As primary launching pad for tours to the nearby Loreley, St. Goar throbs with tourists. Many of them clog shops lined with cuckoo clocks and Mozartkugel and talk excitedly about the store with the "World's Biggest Beer Stein." Unfortunately, compared with other towns, relatively few buildings of historic interest remain in St. Goar.

Still, the town is a must-see, if only for Burg Rheinfels, perhaps the best castle experience on the Rhine. It is the region's most massive ruin, with nearly 100 rooms, defensive walls, ramparts, drawbridge, moat, parade grounds and tunnels. Ruin is a relative term, since the Rheinfels still presents a full and powerful picture of a medieval Rhine fortress. And, unlike most castles, visitors are allowed to walk freely—after paying about €4 for adults, €2 for children—through almost all of it, including a labyrinth of underground passageways and rows of massive rooms. Since there's little signage, a guided tour (available in English) is a good idea before wandering around. Also recommended is a visit to the castle museum. By learning the history of the fortress, visitors also gain a historical context for other Rhine castles and villages.
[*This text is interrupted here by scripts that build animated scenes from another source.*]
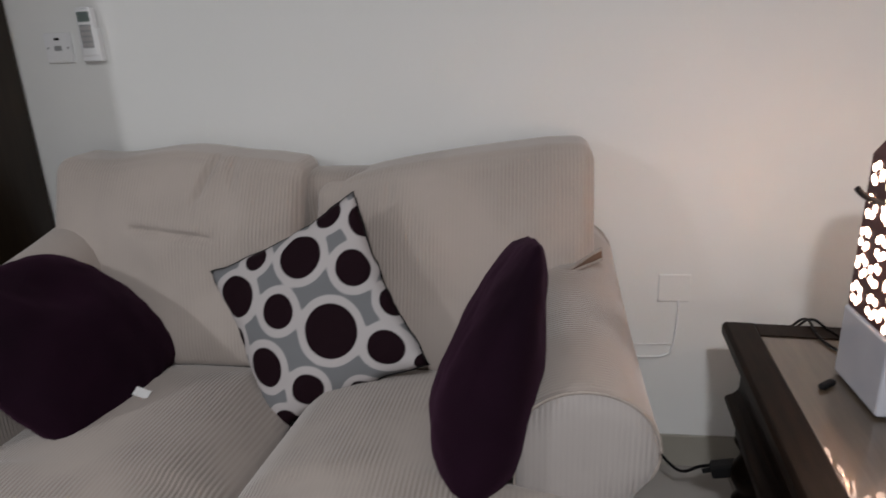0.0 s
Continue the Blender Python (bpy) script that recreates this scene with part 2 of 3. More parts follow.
# Out-of-view door, added so the bookcase panes reflect something darker than white wall.
door_bm = bmesh.new()
for x in (-5.15, -4.35):
    box(x, x + 0.795, Y0 + 0.001, Y0 + 0.04, 0.005, 2.28, door_bm)
    for z in (0.15, 1.15):
        for q in ((0.12, 0.67, z, z + 0.02), (0.12, 0.67, z + 0.9, z + 0.92), (0.12, 0.14, z, z + 0.92), (0.65, 0.67, z, z + 0.92)):
            box(x + q[0], x + q[1], Y0 + 0.038, Y0 + 0.048, q[2], q[3], door_bm)
box(-5.25, -5.152, Y0 + 0.001, Y0 + 0.06, 0.005, 2.36, door_bm)
box(-3.552, -3.454, Y0 + 0.001, Y0 + 0.06, 0.005, 2.36, door_bm)
box(-5.151, -3.553, Y0 + 0.001, Y0 + 0.06, 2.282, 2.36, door_bm)
structure("door_1", door_bm, WOOD, "unseen dark brown panelled double door, added to darken the pane reflections", "door", 0.003)


def lamp_fixture(x, y):
    th = thing("ceiling_lamp", "round white ceiling lamp with a glowing diffuser", "lamp", "ceiling lamps", (x, y, CEIL))
    part("rim", lathe([(0.17, -0.001), (0.18, -0.02), (0.175, -0.05), (0.15, -0.052), (0.15, -0.001)], 32), PLASTIC, th)
    part("diffuser", lathe([(0.145, -0.004), (0.145, -0.05), (0.12, -0.058), (0.06, -0.062)], 32), mat("glowing_diffuser", (0.9, 0.9, 0.9), 0.4, emit=(0.95, 0.98, 1.0), power=6.0), th, "glowing milky diffuser")


lamp_fixture(-3.5, -0.70)
lamp_fixture(-0.2, -0.74)

# ---- sofa ----
sofa = thing("sofa", "cream wide-wale corduroy two-seat sofa with rolled arms", "sofa", at=(-0.82, 1.68, 0))
SO = Vector((-0.82, 1.68, 0))


def sofa_part(name, bm, material, label="", smooth=True, bevel=0.0):
    for v in bm.verts:
        v.co -= SO
    return part(name, bm, material, sofa, label, smooth, bevel)


def base_warp(u, v, w, p):
    x, y, z = p
    if v < 0:
        y += -0.010 * (1 - u * u) * (1 - 0.5 * w * w) + 0.07 * abs(u) ** 3
    return Vector((x - 0.825, y + 1.675, z + 0.276 + (-0.018 * u ** 4 if w < 0 else 0.0)))


sofa_part("base", soft_box(0.755, 0.515, 0.132, 0.028, base_warp, (40, 10, 8)), CORD_BASE)
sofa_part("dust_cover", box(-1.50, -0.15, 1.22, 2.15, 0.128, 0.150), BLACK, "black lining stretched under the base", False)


def frame_warp(u, v, w, p):
    return Vector((p.x - 0.85, p.y + 2.125, p.z + 0.695))


sofa_part("back_frame", soft_box(0.70, 0.085, 0.325, 0.05, frame_warp, (20, 6, 8)), CORD_X)


def seat_cushion(side):
    """A T-shaped seat cushion whose ear reaches round the front of the arm."""
    xi = -0.812 if side < 0 else -0.802
    def warp(u, v, w, p):
        y = 1.115 + (v + 1) / 2 * 0.735 + (p.y - v * 0.3675)
        back = min(1, max(0, (y - 1.285) / 0.05))
        back = back * back * (3 - 2 * back)
        outer = (-1.585 if side < 0 else -0.062)
        inner_arm = (-1.395 if side < 0 else -0.245)
        xo = outer + (inner_arm - outer) * back
        # rounded front corners
        t = (p.x / 0.37 + 1) / 2
        a, b = (xo, xi) if side < 0 else (xi, xo)
        x = a + (b - a) * t
        crown = max(0, 1 - u * u) * max(0, 1 - v ** 4)
        z = 0.477 + p.z * 0.97
        if w > 0:
            k = min(1.0, w * 1.3)
            z += ((0.048 if side < 0 else 0.064) * crown - 0.042 * (v + 1) / 2) * k
            if side > 0:
                z += 0.032 * t * (1 - v) / 2 * k
            z += 0.006 * noise.noise(Vector((x * 5, y * 5, 3.0))) * crown
            dip = max(0, (t - 0.76) / 0.24) if side < 0 else max(0, (0.16 - t) / 0.16)
            z -= (0.095 if side < 0 else 0.07) * dip ** 1.4 * (0.15 + 0.85 * (v + 1) / 2) * k
        else:
            z -= (0.034 * abs(u) ** 5 * (1 - v) / 2 - 0.006 * (1 - u * u)) * w
        edge = max(0, 1 - (1 - abs(u)) / 0.16) if v < 0 else 0
        f = max(0, (1.30 - y) / 0.19)
        inside = (u > 0) if side < 0 else (u < 0)
        y += edge ** 2 * f * (0.055 if inside else 0.03)
        y -= 0.012 * (1 - u * u) * (1 - w * w) * f
        return Vector((x, y, z))
    bm = soft_box(0.37, 0.3675, 0.095, 0.030, warp, (56, 60, 16))
    name_label = "plump cream corduroy seat cushion with a piped front edge"
    ob = sofa_part("seat_cushion", bm, CORD_X, name_label)
    # piping along the top and bottom front edges
    for wz, rr in ((0.83, 0.0055),):
        line = []
        for i in range(41):
            u = -0.93 + 1.86 * i / 40
            q = Vector((u * 0.37, -0.3675 - 0.001, wz * 0.095))
            line.append(warp(u, -1.0, wz, q) - SO + Vector((0, 0.03 * max(0, (abs(u) - 0.86) / 0.07) ** 2, 0)))
        part("piping", tube(line, rr, 6), LINEN, ob, smooth=True)
    return ob


seat_cushion(-1)
seat_cushion(1)


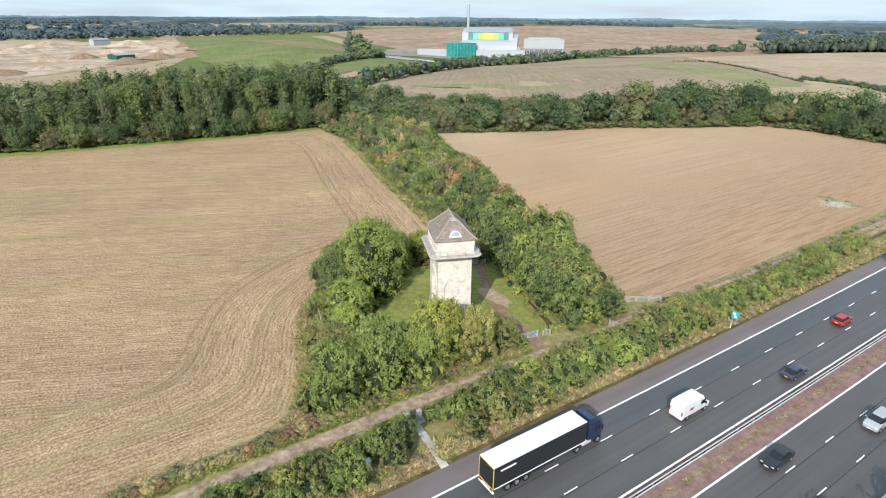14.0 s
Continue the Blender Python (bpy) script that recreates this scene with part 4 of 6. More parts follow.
# the belt of shrubs and small trees that runs west from the clump
GATE_LINE = [(-12.4, -18.5), (-8.5, -19.6), (-4.4, -20.9)]
PATH_LINE = [(16.5, 6), (4.5, 9.8), (-8, 13.2), (-21, 20.5), (-26, 23)]
rb = random.Random(11)
under = Stand("undergrowth", "low brambles and nettles under the trees", "undergrowth")
for x, y in scatter([(13.2, 28)] + [(13.4, -29)] + CLUMP[1:], 1.95, 23):
    if inside(x, y, CLEARING) and near_line(x, y, CLEARING + CLEARING[:1]) > 1.0 or near_line(x, y, PATH_LINE) < 1.8:
        continue
    if rb.random() < 0.12 or near_line(x, y, GATE_LINE) < 0.8:
        continue
    under.add(rb.choice(UNDER), pose(x, y, 0.05, 0, 0, rb.uniform(0, 360)) @ Matrix.Diagonal((*[rb.uniform(0.7, 1.2)] * 2, rb.uniform(0.5, 1.35), 1)), rb.choice(["leaf", "leaf_olive", "leaf_bright", "leaf_bright", "leaf_rust" if rb.random() < 0.2 else "leaf_bright"]))
# nettles round the tower's foot
for i in range(60):
    a = rb.uniform(0, 2 * math.pi) if i < 30 else rb.uniform(math.pi * 1.15, math.pi * 1.85)
    c, q = math.cos(a), math.sin(a)
    k = 1.0 / max(abs(c) / 4.6, abs(q) / 3.7)
    u, v = k * c, k * q
    x, y = u * math.cos(radians(-22)) - v * math.sin(radians(-22)), u * math.sin(radians(-22)) + v * math.cos(radians(-22))
    under.add(rb.choice(UNDER), pose(x, y, mound(x, y) + 0.05, 0, 0, rb.uniform(0, 360)) @ Matrix.Diagonal((0.5, 0.5, rb.uniform(0.2, 0.5), 1)), "leaf_bright")
under.lay()
belt_far = Stand("belt_shrubs", "mixed green and russet shrubs of the tree belt", "shrubs")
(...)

During the last two weekends in August, a cast of 60 townspeople and professionals presents the Rheinfels SAGA, a stunning multi-media performance that highlights major events in the 13th-century history of the town and castle. At times, the audience is led by torchlight to various areas of the fortress, the walk being punctuated by convincing explosions and fireworks. Though it's in German, the experience is still worthwhile for those who don't speak the language. It's helpful, however, to take the previously mentioned tour or pick up Burg Rheinfels: A Historical Guide, available at the tourist office.